— Start SUPPLIED MATERIAL —

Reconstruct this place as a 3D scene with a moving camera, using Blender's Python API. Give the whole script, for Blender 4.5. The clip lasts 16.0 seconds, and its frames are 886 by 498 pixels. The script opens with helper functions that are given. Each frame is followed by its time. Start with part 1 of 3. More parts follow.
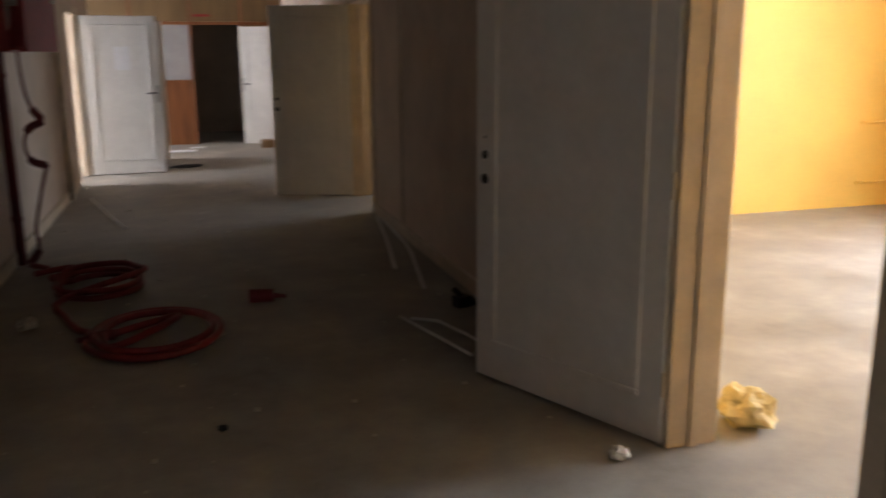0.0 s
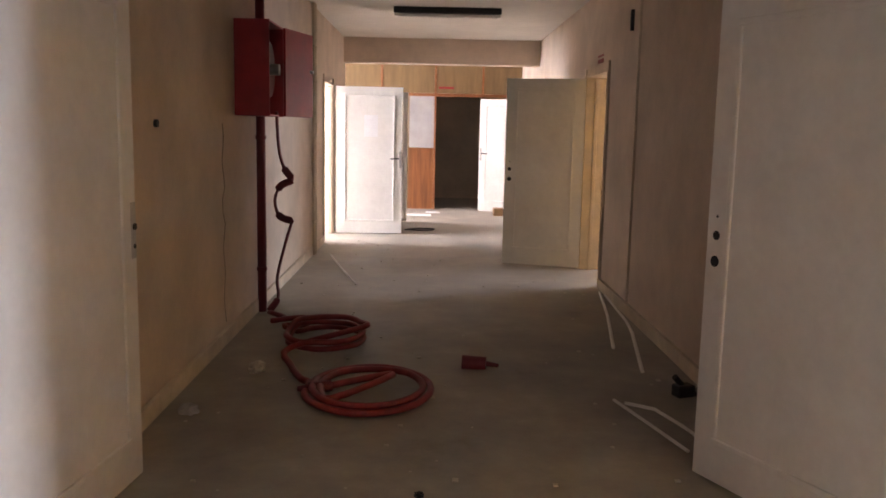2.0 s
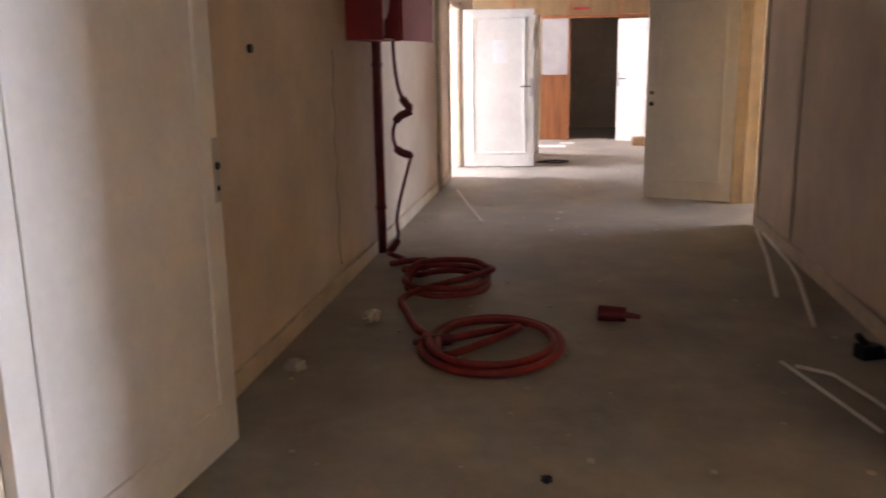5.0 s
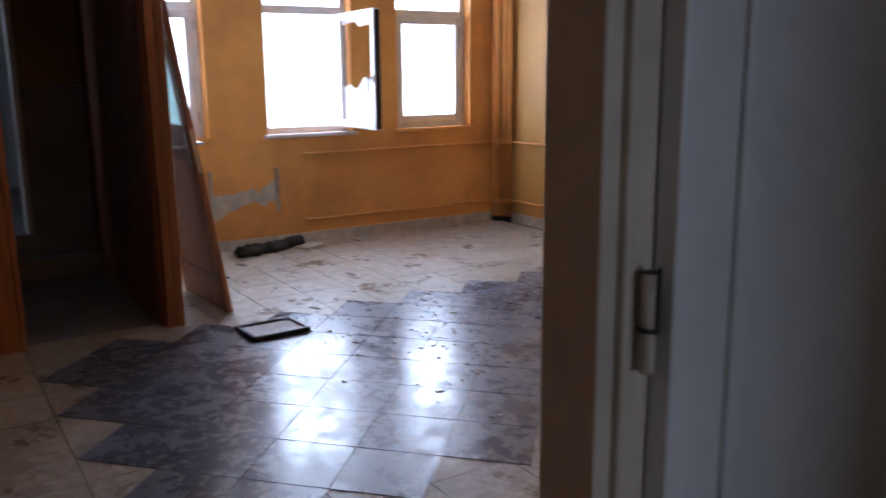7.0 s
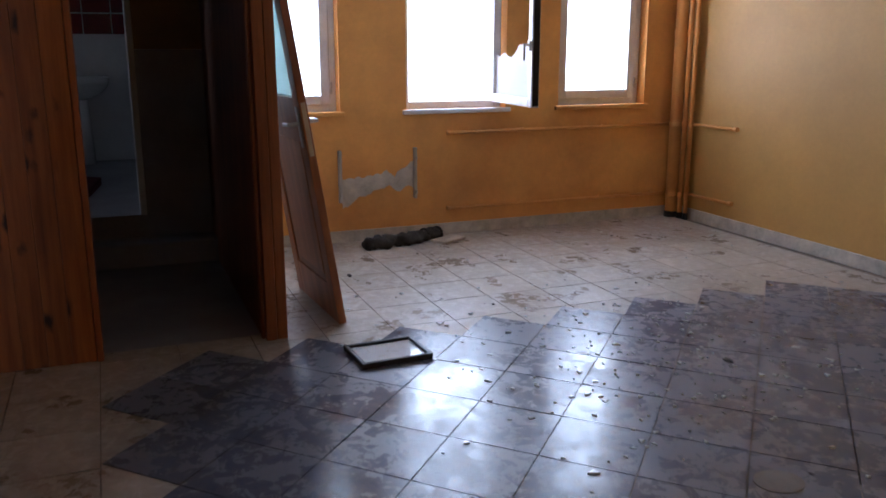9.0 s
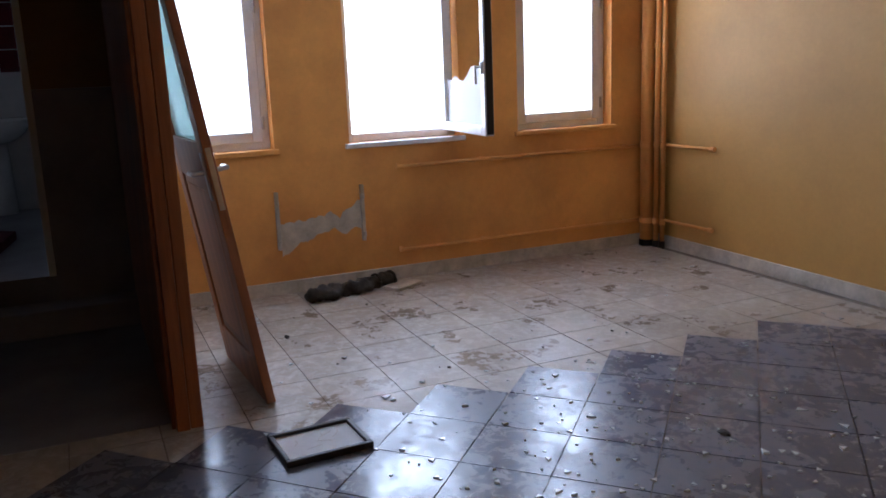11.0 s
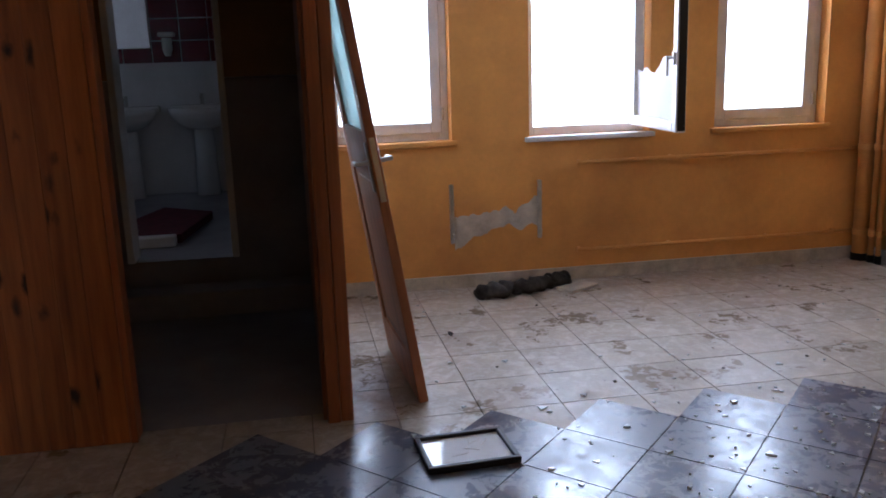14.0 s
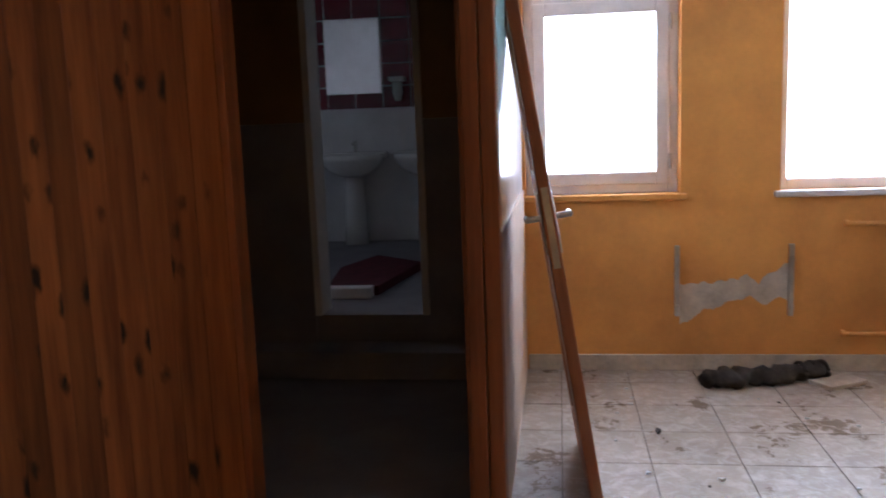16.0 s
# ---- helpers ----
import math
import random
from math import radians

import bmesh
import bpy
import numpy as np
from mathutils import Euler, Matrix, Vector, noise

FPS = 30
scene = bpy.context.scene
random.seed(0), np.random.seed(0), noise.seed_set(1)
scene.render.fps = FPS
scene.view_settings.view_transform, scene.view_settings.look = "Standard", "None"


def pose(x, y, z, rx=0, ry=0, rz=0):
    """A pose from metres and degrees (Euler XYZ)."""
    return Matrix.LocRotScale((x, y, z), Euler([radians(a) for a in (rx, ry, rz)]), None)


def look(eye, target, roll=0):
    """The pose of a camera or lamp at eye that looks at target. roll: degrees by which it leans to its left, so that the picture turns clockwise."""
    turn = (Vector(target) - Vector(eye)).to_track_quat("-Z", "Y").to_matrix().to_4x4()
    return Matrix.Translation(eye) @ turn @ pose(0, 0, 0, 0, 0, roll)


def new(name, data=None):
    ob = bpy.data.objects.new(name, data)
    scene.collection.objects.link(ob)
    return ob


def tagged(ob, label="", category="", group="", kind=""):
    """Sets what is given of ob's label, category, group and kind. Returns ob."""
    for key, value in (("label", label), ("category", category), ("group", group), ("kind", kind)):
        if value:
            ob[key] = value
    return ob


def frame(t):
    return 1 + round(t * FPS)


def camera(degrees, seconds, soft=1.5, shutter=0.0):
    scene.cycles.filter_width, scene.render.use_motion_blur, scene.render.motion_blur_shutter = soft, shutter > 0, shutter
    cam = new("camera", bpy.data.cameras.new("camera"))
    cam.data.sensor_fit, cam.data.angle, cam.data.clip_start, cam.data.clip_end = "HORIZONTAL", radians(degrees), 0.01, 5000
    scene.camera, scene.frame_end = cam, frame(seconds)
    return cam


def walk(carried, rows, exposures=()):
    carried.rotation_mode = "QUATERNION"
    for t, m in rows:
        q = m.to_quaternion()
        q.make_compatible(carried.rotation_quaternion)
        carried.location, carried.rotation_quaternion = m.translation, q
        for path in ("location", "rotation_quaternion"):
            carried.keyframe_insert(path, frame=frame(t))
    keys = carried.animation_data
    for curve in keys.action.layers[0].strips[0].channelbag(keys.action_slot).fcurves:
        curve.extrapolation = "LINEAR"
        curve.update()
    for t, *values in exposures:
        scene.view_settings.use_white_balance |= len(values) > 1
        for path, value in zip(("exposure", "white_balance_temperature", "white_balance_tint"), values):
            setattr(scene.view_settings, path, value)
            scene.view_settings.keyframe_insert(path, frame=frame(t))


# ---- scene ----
cam = camera(55.5, 16.0, 1.7, 0.4)
PATH = [
    (0, (1.343, -1.708, 1.501), (1.896, 0.163, 1.058), -0.4),
    (0.5, (1.43, -1.618, 1.481), (1.605, 0.324, 1.038), 0.3),
    (1, (1.412, -1.596, 1.492), (1.5, 0.368, 1.127), 1.3),
    (1.5, (1.411, -1.605, 1.498), (1.46, 0.371, 1.192), 1.2),
    (2, (1.412, -1.603, 1.487), (1.44, 0.377, 1.207), 1.2),
    (2.5, (1.416, -1.601, 1.482), (1.433, 0.375, 1.175), 1.6),
    (3, (1.428, -1.585, 1.48), (1.461, 0.388, 1.152), 1.8),
    (3.2, (1.437, -1.583, 1.48), (1.481, 0.388, 1.144), 1.8),
    (5.3, (1.428, -0.827, 1.423), (0.949, 1.065, 0.989), -2.5),
    (5.5, (1.406, -0.693, 1.44), (0.676, 1.127, 1.046), -1.5),
    (6.0, (1.287, -0.49, 1.462), (0.13, 1.087, 1.047), 0.8),
    (6.5, (0.995, -0.355, 1.454), (-0.339, 1.076, 1.038), 1.3),
    (7.0, (0.736, -0.179, 1.438), (-0.795, 1.041, 1.028), -0.5),
    (7.5, (0.547, 0.032, 1.446), (-1.157, 0.994, 1.034), -0.5),
    (8.0, (0.368, 0.167, 1.416), (-1.411, 0.962, 0.969), 0.3),
    (8.5, (0.194, 0.258, 1.397), (-1.518, 1.18, 0.925), 1.1),
    (9, (-0.107, 0.444, 1.389), (-1.827, 1.35, 0.922), 0.0),
    (9.5, (-0.275, 0.615, 1.439), (-2.004, 1.543, 1.056), -0.5),
    (9.7, (-0.34, 0.651, 1.421), (-2.054, 1.616, 1.059), -0.7),
    (11.8, (-0.665, 0.958, 1.409), (-2.369, 1.906, 0.96), -2.8),
    (12, (-0.678, 0.95, 1.396), (-2.385, 1.892, 0.95), -2.6),
    (12.5, (-0.683, 0.962, 1.396), (-2.425, 1.841, 0.956), -2.9),
    (13, (-0.697, 0.949, 1.42), (-2.514, 1.666, 0.991), -2.8),
    (13.5, (-0.692, 0.972, 1.432), (-2.573, 1.511, 1.012), -2.7),
    (14, (-0.739, 1.089, 1.399), (-2.618, 1.624, 0.973), -1.9),
    (14.5, (-0.963, 1.204, 1.407), (-2.798, 1.864, 0.965), -1.1),
    (15, (-1.155, 1.282, 1.386), (-3.056, 1.768, 1.0), -1.8),
    (15.5, (-1.298, 1.377, 1.34), (-3.259, 1.589, 1.015), -2.2),
    (15.8, (-1.382, 1.466, 1.356), (-3.355, 1.497, 1.039), -1.9),
    (16, (-1.368, 1.51, 1.336), (-3.345, 1.442, 1.044), -2.1),
]
EXPOSURES = [(0.0, 0.25, 6700, 20), (0.4, 1.25, 6950, 26), (1.0, 1.7, 7000, 28), (1.5, 1.75, 7000, 28), (3.2, 1.75, 7000, 28), (5.5, 1.85, 6400, 26), (5.8, 1.3, 6100, 24), (6.2, 0.65, 5700, 22), (6.6, -0.4, 5500, 22), (7.0, -1.05, 5450, 21), (7.5, -1.4, 5400, 20), (9.0, -1.3, 5400, 20), (12.5, -1.42, 5400, 20), (14.0, -1.25, 5450, 20), (15.0, -1.15, 5500, 20), (16.0, -0.85, 5700, 21)]
walk(cam, [(t, look(eye, target, roll)) for t, eye, target, roll in PATH], EXPOSURES)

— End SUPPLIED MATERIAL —

→ **PROBLEM DETAILS**: Reproduce every line above as written, skipping pictures.

→ **OUTPUT FOR THIS EXERCISE**:
Reconstruct this place as a 3D scene with a moving camera, using Blender's Python API. Give the whole script, for Blender 4.5. The clip lasts 16.0 seconds, and its frames are 886 by 498 pixels. The script opens with helper functions that are given. Each frame is followed by its time. Start with part 1 of 3. More parts follow.
0.0 s
2.0 s
5.0 s
7.0 s
9.0 s
11.0 s
14.0 s
16.0 s
# ---- helpers ----
import math
import random
from math import radians

import bmesh
import bpy
import numpy as np
from mathutils import Euler, Matrix, Vector, noise

FPS = 30
scene = bpy.context.scene
random.seed(0), np.random.seed(0), noise.seed_set(1)
scene.render.fps = FPS
scene.view_settings.view_transform, scene.view_settings.look = "Standard", "None"


def pose(x, y, z, rx=0, ry=0, rz=0):
    """A pose from metres and degrees (Euler XYZ)."""
    return Matrix.LocRotScale((x, y, z), Euler([radians(a) for a in (rx, ry, rz)]), None)


def look(eye, target, roll=0):
    """The pose of a camera or lamp at eye that looks at target. roll: degrees by which it leans to its left, so that the picture turns clockwise."""
    turn = (Vector(target) - Vector(eye)).to_track_quat("-Z", "Y").to_matrix().to_4x4()
    return Matrix.Translation(eye) @ turn @ pose(0, 0, 0, 0, 0, roll)


def new(name, data=None):
    ob = bpy.data.objects.new(name, data)
    scene.collection.objects.link(ob)
    return ob


def tagged(ob, label="", category="", group="", kind=""):
    """Sets what is given of ob's label, category, group and kind. Returns ob."""
    for key, value in (("label", label), ("category", category), ("group", group), ("kind", kind)):
        if value:
            ob[key] = value
    return ob


def frame(t):
    return 1 + round(t * FPS)


def camera(degrees, seconds, soft=1.5, shutter=0.0):
    scene.cycles.filter_width, scene.render.use_motion_blur, scene.render.motion_blur_shutter = soft, shutter > 0, shutter
    cam = new("camera", bpy.data.cameras.new("camera"))
    cam.data.sensor_fit, cam.data.angle, cam.data.clip_start, cam.data.clip_end = "HORIZONTAL", radians(degrees), 0.01, 5000
    scene.camera, scene.frame_end = cam, frame(seconds)
    return cam


def walk(carried, rows, exposures=()):
    carried.rotation_mode = "QUATERNION"
    for t, m in rows:
        q = m.to_quaternion()
        q.make_compatible(carried.rotation_quaternion)
        carried.location, carried.rotation_quaternion = m.translation, q
        for path in ("location", "rotation_quaternion"):
            carried.keyframe_insert(path, frame=frame(t))
    keys = carried.animation_data
    for curve in keys.action.layers[0].strips[0].channelbag(keys.action_slot).fcurves:
        curve.extrapolation = "LINEAR"
        curve.update()
    for t, *values in exposures:
        scene.view_settings.use_white_balance |= len(values) > 1
        for path, value in zip(("exposure", "white_balance_temperature", "white_balance_tint"), values):
            setattr(scene.view_settings, path, value)
            scene.view_settings.keyframe_insert(path, frame=frame(t))


# ---- scene ----
cam = camera(55.5, 16.0, 1.7, 0.4)
PATH = [
    (0, (1.343, -1.708, 1.501), (1.896, 0.163, 1.058), -0.4),
    (0.5, (1.43, -1.618, 1.481), (1.605, 0.324, 1.038), 0.3),
    (1, (1.412, -1.596, 1.492), (1.5, 0.368, 1.127), 1.3),
    (1.5, (1.411, -1.605, 1.498), (1.46, 0.371, 1.192), 1.2),
    (2, (1.412, -1.603, 1.487), (1.44, 0.377, 1.207), 1.2),
    (2.5, (1.416, -1.601, 1.482), (1.433, 0.375, 1.175), 1.6),
    (3, (1.428, -1.585, 1.48), (1.461, 0.388, 1.152), 1.8),
    (3.2, (1.437, -1.583, 1.48), (1.481, 0.388, 1.144), 1.8),
    (5.3, (1.428, -0.827, 1.423), (0.949, 1.065, 0.989), -2.5),
    (5.5, (1.406, -0.693, 1.44), (0.676, 1.127, 1.046), -1.5),
    (6.0, (1.287, -0.49, 1.462), (0.13, 1.087, 1.047), 0.8),
    (6.5, (0.995, -0.355, 1.454), (-0.339, 1.076, 1.038), 1.3),
    (7.0, (0.736, -0.179, 1.438), (-0.795, 1.041, 1.028), -0.5),
    (7.5, (0.547, 0.032, 1.446), (-1.157, 0.994, 1.034), -0.5),
    (8.0, (0.368, 0.167, 1.416), (-1.411, 0.962, 0.969), 0.3),
    (8.5, (0.194, 0.258, 1.397), (-1.518, 1.18, 0.925), 1.1),
    (9, (-0.107, 0.444, 1.389), (-1.827, 1.35, 0.922), 0.0),
    (9.5, (-0.275, 0.615, 1.439), (-2.004, 1.543, 1.056), -0.5),
    (9.7, (-0.34, 0.651, 1.421), (-2.054, 1.616, 1.059), -0.7),
    (11.8, (-0.665, 0.958, 1.409), (-2.369, 1.906, 0.96), -2.8),
    (12, (-0.678, 0.95, 1.396), (-2.385, 1.892, 0.95), -2.6),
    (12.5, (-0.683, 0.962, 1.396), (-2.425, 1.841, 0.956), -2.9),
    (13, (-0.697, 0.949, 1.42), (-2.514, 1.666, 0.991), -2.8),
    (13.5, (-0.692, 0.972, 1.432), (-2.573, 1.511, 1.012), -2.7),
    (14, (-0.739, 1.089, 1.399), (-2.618, 1.624, 0.973), -1.9),
    (14.5, (-0.963, 1.204, 1.407), (-2.798, 1.864, 0.965), -1.1),
    (15, (-1.155, 1.282, 1.386), (-3.056, 1.768, 1.0), -1.8),
    (15.5, (-1.298, 1.377, 1.34), (-3.259, 1.589, 1.015), -2.2),
    (15.8, (-1.382, 1.466, 1.356), (-3.355, 1.497, 1.039), -1.9),
    (16, (-1.368, 1.51, 1.336), (-3.345, 1.442, 1.044), -2.1),
]
EXPOSURES = [(0.0, 0.25, 6700, 20), (0.4, 1.25, 6950, 26), (1.0, 1.7, 7000, 28), (1.5, 1.75, 7000, 28), (3.2, 1.75, 7000, 28), (5.5, 1.85, 6400, 26), (5.8, 1.3, 6100, 24), (6.2, 0.65, 5700, 22), (6.6, -0.4, 5500, 22), (7.0, -1.05, 5450, 21), (7.5, -1.4, 5400, 20), (9.0, -1.3, 5400, 20), (12.5, -1.42, 5400, 20), (14.0, -1.25, 5450, 20), (15.0, -1.15, 5500, 20), (16.0, -0.85, 5700, 21)]
walk(cam, [(t, look(eye, target, roll)) for t, eye, target, roll in PATH], EXPOSURES)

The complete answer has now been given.